Aujourd’hui aussi, à Lyon — où, j’ai négligé de le signaler, la République a été proclamée le 4 septembre avant qu’elle le soit à Paris et où un Comité de salut public plus socialiste que le gouvernement parisien est en place — une grande manifestation populaire permet à quelques dirigeants internationalistes (dont Bakounine) de prendre le pouvoir — et d’être aussitôt arrêtés — c’est la fin de la première « Commune de Lyon ».

Mais nous sommes à Paris…

Aujourd’hui, le Comité central républicain se préoccupe des accusations lancées contre certains des siens. L’ouverture de papiers des Tuileries et de la préfecture de police montrerait, disent certains journaux, que bien des républicains socialistes ont émargé à des « fonds secrets » pendant l’empire. Des sections de l’Association internationale ont protesté (voir La Patrie en danger datée du 18 septembre, du 22 septembre). Outre les internationaux, étaient accusés, entre autres, Briosne, Gaillard (père), Roullier, Vallès, Vermorel…

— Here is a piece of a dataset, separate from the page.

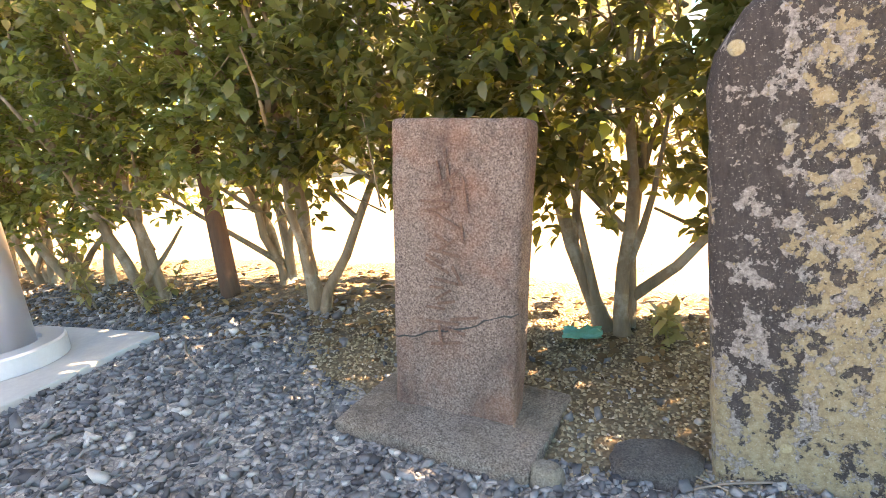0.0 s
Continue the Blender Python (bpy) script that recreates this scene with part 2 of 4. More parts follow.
def gravel_material(name="gravel_bed"):
    n = Nodes(name)
    v = n.coords(world=True)
    cellc = n.cells(38, v, what="Color")
    fine = n.cells(95, v, what="Color")
    col = n.ramp(n.math("FRACT", n.math("MULTIPLY", cellc, 3.0)), (0.0, (0.16, 0.154, 0.146)), (0.45, (0.3, 0.29, 0.273)), (0.82, (0.43, 0.412, 0.38)), (1.0, (0.58, 0.545, 0.485)))
    col = n.mix(0.4, col, n.ramp(n.math("FRACT", n.math("MULTIPLY", fine, 3.0)), (0.0, (0.16, 0.165, 0.17)), (1.0, (0.55, 0.54, 0.51))))
    big = n.noise(0.55, 6, 0.62, v)
    col = n.mix(0.75, col, n.ramp(big, (0.3, (0.7, 0.69, 0.68)), (0.7, (1.2, 1.17, 1.1))), "MULTIPLY")
    patch = n.ramp(n.noise(0.9, 7, 0.68, n.coords((1.2, 0.7, 1), True)), (0.58, 0.0), (0.68, 0.7))
    col = n.mix(patch, col, (0.16, 0.152, 0.138))
    worn = n.ramp(n.noise(0.7, 5, 0.6, n.coords((1.6, 0.5, 1), True)), (0.56, 0.0), (0.66, 0.6))
    col = n.mix(worn, col, n.ramp(n.noise(60, 4, 0.7, v), (0.3, (0.3, 0.292, 0.275)), (0.7, (0.43, 0.415, 0.385))))
    col = n.mix(0.8, col, n.ramp(n.noise(15, 5, 0.8, v), (0.34, 0.55), (0.66, 1.4)), "MULTIPLY")
    edge = n.cells(38, v, feature="DISTANCE_TO_EDGE")
    col = n.mix(n.ramp(edge, (0.0, 0.75), (0.12, 0.0)), col, (0.15, 0.146, 0.14))
    return n.finish(col, 0.92, n.math("ADD", n.ramp(edge, (0.0, 0.0), (0.3, 1.0)), n.noise(120, 4, 0.7, v)), 0.6, 0.012)


def stone_chip_material(name, dark, mid, light, pale, per_object=False):
    n = Nodes(name)
    r = n.each() if per_object else n.island()
    col = n.ramp(r, (0.0, dark), (0.45, mid), (0.8, light), (0.93, light), (1.0, pale))
    col = n.mix(0.6, col, n.ramp(n.noise(70, 4, 0.7), (0.3, 0.6), (0.7, 1.2)), "MULTIPLY")
    return n.finish(col, n.ramp(n.noise(40, 3), (0.3, 0.55), (0.7, 0.85)), n.noise(160, 4, 0.7), 0.25, 0.002)


CHIPS = ((0.05, 0.052, 0.056), (0.135, 0.136, 0.14), (0.27, 0.266, 0.258), (0.55, 0.53, 0.485))
M_CHIP = stone_chip_material("gravel_chip", (0.1, 0.096, 0.09), (0.25, 0.241, 0.226), (0.36, 0.346, 0.32), (0.47, 0.44, 0.39))
M_PEBBLE = stone_chip_material("dark_pebble", *CHIPS)
M_PEBBLE_ONE = stone_chip_material("dark_pebble_loose", *CHIPS, per_object=True)
M_TANCHIP = stone_chip_material("tan_grit", (0.2, 0.15, 0.09), (0.32, 0.25, 0.15), (0.42, 0.34, 0.22), (0.5, 0.46, 0.4))
M_GROUND = ground_material()
M_GRAVEL = gravel_material()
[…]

Les quatre premiers étaient membres du comité central…

Une note est envoyée aux journaux, que Le Rappel publiera dans son numéro daté du 1er octobre, et dont Dautry et Scheler citent une version plus longue, publiée, disent-ils, dans Le Combat. La voici (dans cet article, les citations sont en vert):

Depuis quelques jours, divers journaux, et notamment Le Combat et  Le Réveil, contiennent des menaces de révélations policières contre un grand nombre de citoyens appartenant au parti socialiste, et connus soit comme journalistes, soit comme orateurs des réunions publiques.

Pour éviter une seconde édition de l’ignoble affaire Taschereau [calomnie contre Blanqui, en 1848] et des récentes insinuations de l‘Électeur libre contre l‘Internationale, le Comité central républicain déclare, au nom de la solidarité — base du socialisme — qu’il se trouve atteint tout entier par les odieuses imputations dont certains de ses membres les plus justement estimés sont l’objet dans le but de discréditer son action.

Afin de mettre un terme à cette situation, le Comité central, dans sa séance du 28 septembre, a envoyé auprès du gouvernement provisoire une délégation de cinq de ses membres pour demander la constitution immédiate d’un jury composé de délégués de la presse démocratique et des fédérations ouvrières, ayant mission de se faire communiquer tous les dossiers de police et de publier un rapport complet contenant les noms des émargeurs aux fonds secrets, les sommes perçues par eux et la fonction dévolue à chacun de ces misérables.

Mis en demeure dans les termes les plus énergiques, le représentant du gouvernement provisoire, le citoyen Jules Ferry, a répondu à la délégation du Comité central que le gouvernement tout entier était absolument étranger aux notes publiées dans les divers journaux et qu’un démenti serait inséré au Journal officiel.

Cette réponse ne peut suffire. En conséquence, le Comité central républicain réclame énergiquement l’organisation d’un jury composé comme il est dit plus haut et que tous les dossiers de police lui soient communiqués, pour que justice soit faite des traîtres quels qu’ils soient et à quelque parti qu’ils appartiennent.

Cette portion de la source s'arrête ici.